El camino de la razón no siempre nos conduce a un progresivo enriquecimiento espiritual, a una maduración real, a una conciencia más clara de las cosas, a un acortamiento de la distancia que nos separa de la piel de la verdad. Muy bien puede suceder todo lo contrario. Y pensemos que los niños pequeños y los pueblos primitivos tienen, por su escaso trato con la racionalidad compulsiva, más oportunidades que los adultos y los “civilizados” de tomar contacto con verdades esenciales similares a aquellas que las prácticas de meditación oriental intentan recuperar. La presión cultural oculta más de lo que desvela, nos hace olvidar más de lo que nos hace aprender, reprime más de lo que libera. ¿No será el llamado animismo infantil y primitivo la expresión, acaso tosca, pero certera, de una de esas verdades esenciales sacrificadas en el altar de la cultura? Una verdad que no es otra que la circulación universal de la corriente de la Vida. Una vida que no es otra cosa que Espíritu en diversos grados de conciencia. Una vida espiritual que atraviesa todo cuanto existe: hombres y animales, plantas y piedras, ríos y montañas, planetas y estrellas. No disponemos en Occidente de una palabra que englobe en sí misma a un tiempo la dimensión espiritual y la material, pero hay varios términos orientales que pueden ser adoptados para expresar semejante unidad; así, el prana hindú o el qui o chi chino. También las nociones de Yin y Yang, como los dos grandes principios cósmicos configuradores de todo cuanto existe, quedan unificadas por la idea de que cada uno de los dos extremos de la polaridad  incluye en sí mismo al otro. El Yin se halla en todo lo femenino, nocturno, pasivo, material, negativo, oscuro, horizontal, sinuoso, etc. Lo Yang representa lo masculino, diurno, activo, espiritual, positivo, luminoso, vertical, directo, etc.

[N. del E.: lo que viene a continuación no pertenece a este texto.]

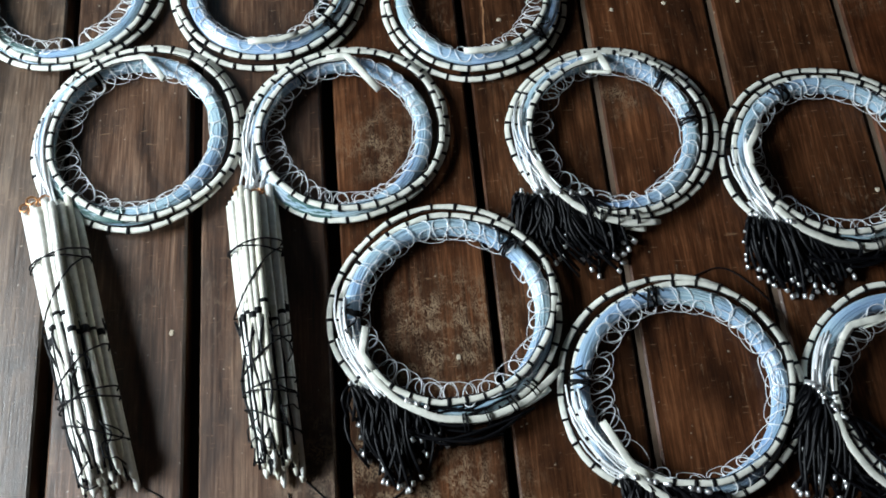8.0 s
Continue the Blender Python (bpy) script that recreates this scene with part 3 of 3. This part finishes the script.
def chip(x, y, r, seed, material=CHIP, name="chip"):
    rng = random.Random(seed)
    n = 9
    v = [Vector((x + r * rng.uniform(0.6, 1.2) * math.cos(6.2832 * j / n), y + r * rng.uniform(0.6, 1.2) * math.sin(6.2832 * j / n), 0.0001)) for j in range(n)]
    v += [Vector((x + (p.x - x) * 0.7, y + (p.y - y) * 0.7, 0.0009)) for p in v[:n]]
    f = [(j, (j + 1) % n, n + (j + 1) % n, n + j) for j in range(n)] + [tuple(range(n, 2 * n))]
    return mesh_object(name, v, f, material, floor, "", False)


SPOTS = [(0.0, 0.692), (0.126, 0.694), (0.185, 0.698), (0.267, 0.693), (0.323, 0.694), (0.085, 0.905), (0.3, 0.785), (-0.077, 0.313), (0.362, 0.452),
         (-0.596, 1.062), (-0.512, 1.062), (-0.60, 1.092), (-0.585, 1.10), (-0.583, 1.093), (-0.51, 1.1), (-0.437, 1.083), (-0.376, 1.085), (-0.14, 0.64), (-0.35, 0.36)]
for i, (x, y) in enumerate(SPOTS):
    chip(x, y, 0.0027 if i < 7 else 0.0033, i)
rs = random.Random(5)
for i in range(20):
    far = i > 14
    x, y, a = 0.278 + rs.gauss(0, 0.006), (0.972 if far else 0.917) + rs.gauss(0, 0.004 if far else 0.007), rs.uniform(0, 6.28)
    stroke = []
    for j in range(6):
        stroke.append(Vector((x, y, 0.0002)))
        a += rs.uniform(-0.9, 0.9)
        x, y = x + 0.0022 * math.cos(a), y + 0.0022 * math.sin(a)
    Soup().tube(stroke, [rs.uniform(0.0004, 0.0011) * (0.6 if far else 1) for _ in stroke], 6, 0.35).make("paint_smear", PAINT, floor)


def crack(pts, seed):
    rng = random.Random(seed)
    line = []
    for (x0, y0), (x1, y1) in zip(pts, pts[1:]):
        for j in range(8):
            line.append(Vector((x0 + (x1 - x0) * j / 8 + rng.uniform(-0.0016, 0.0016), y0 + (y1 - y0) * j / 8, 0.0)))
    Soup().tube(line, [rng.uniform(0.0004, 0.0016) for _ in line], 4, 0.5).make("crack", CRACK, floor, "raw split in the board", False)


CRACK = plain("raw_split_wood", (0.3, 0.14, 0.06), 0.7, 0.3, 200)
crack([(-0.018, 1.09), (-0.022, 1.02), (-0.012, 0.93), (-0.024, 0.86), (-0.022, 0.80)], 1)
crack([(-0.012, 0.80), (-0.014, 0.74), (-0.018, 0.70), (-0.017, 0.62)], 2)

El Yang contiene la semilla del Yin y éste la del Yang, como se muestra en la imagen superior por medio del punto negro dentro del área blanca y viceversa. En otros términos, podríamos decir que la materia no es sino espíritu en su estado de actividad más bajo o reducido a su mínima expresión y el espíritu no es sino materia en su estado más sutil, sin que esto suponga la reducción de ninguno de ellos al otro, sino, en todo caso, la de ambos a un tercero, del tipo del prana, el qui, o la Sustancia Única de Spinoza. 

Con un presupuesto semejante, hacer intervenir a los planetas o al estado general del sistema solar, en la explicación de las manifestaciones espirituales observadas en una parte de ese mismo sistema –es decir, al Cielo en la Tierra- no es, ni mucho menos, tan disparatado. Formamos parte de un sistema espiritual, al cual somos sensibles por comunidad de naturaleza, más aún, por identidad. Sólo porque el sistema solar está vivo, nos da la vida y la sostiene. Sólo porque es una entidad espiritual interviene en nuestros actos espirituales, que son también los suyos. Así lo entendieron también, además de las principales religiones o filosofías orientales, todos aquellos filósofos occidentales que admitieron en su filosofía de la naturaleza un lugar para el anima mundi, la armonía de las esferas, la analogía entre el microcomos y el macrocosmos y otras ideas similares, desde los presocráticos, pitagóricos, platónicos y neoplatónicos, hasta los románticos alemanes (especialmente Schelling), pasando por los estoicos, Posidonio, Bruno, Paracelso o Agripa. Este último, por ejemplo, se expresa del siguiente modo en su De oculta philosophia (1510):
“Sería absurdo que el cielo, los astros y los elementos, que son la fuente de vida y los animadores de todos los seres concretos, careciesen por su parte de ella; que cualquier planta o cualquier árbol participasen de un destino más noble y más elevado que los astros y los elementos, creadores naturales de ellos. (...) Existe, por tanto, un alma universal, una vida única y común que lo llena y lo invade todo, que todo lo une en sí y lo mantiene en cohesión, convirtiendo en unidad a la máquina del universo entero. (...) Así como en el cuerpo humano el movimiento de un miembro provoca el de otro y como, al pulsar una cuerda del laúd, vibran todas las demás, así también cualquier movimiento de una parte del universo es percibido e imitado por las otras”. (Citado por E. Cassirer, El problema del conocimiento, I, pp. 229-230, FCE, México, 1953).
Las explicaciones míticas, las religiones politeístas o animistas, apuntan, a su modo, a una verdad de la que la ciencia se ha desentendido, condenándose así esta última a no entender nada de lo que realmente importa. Y si esta visión de las cosas, a estas alturas, parece romántica o ingenua, debe reconocérsele, al menos, un poder explicativo sobre lo que podríamos denominar hechos astrológicos del que carecen las propuestas fisicalistas en términos de causas o influencias.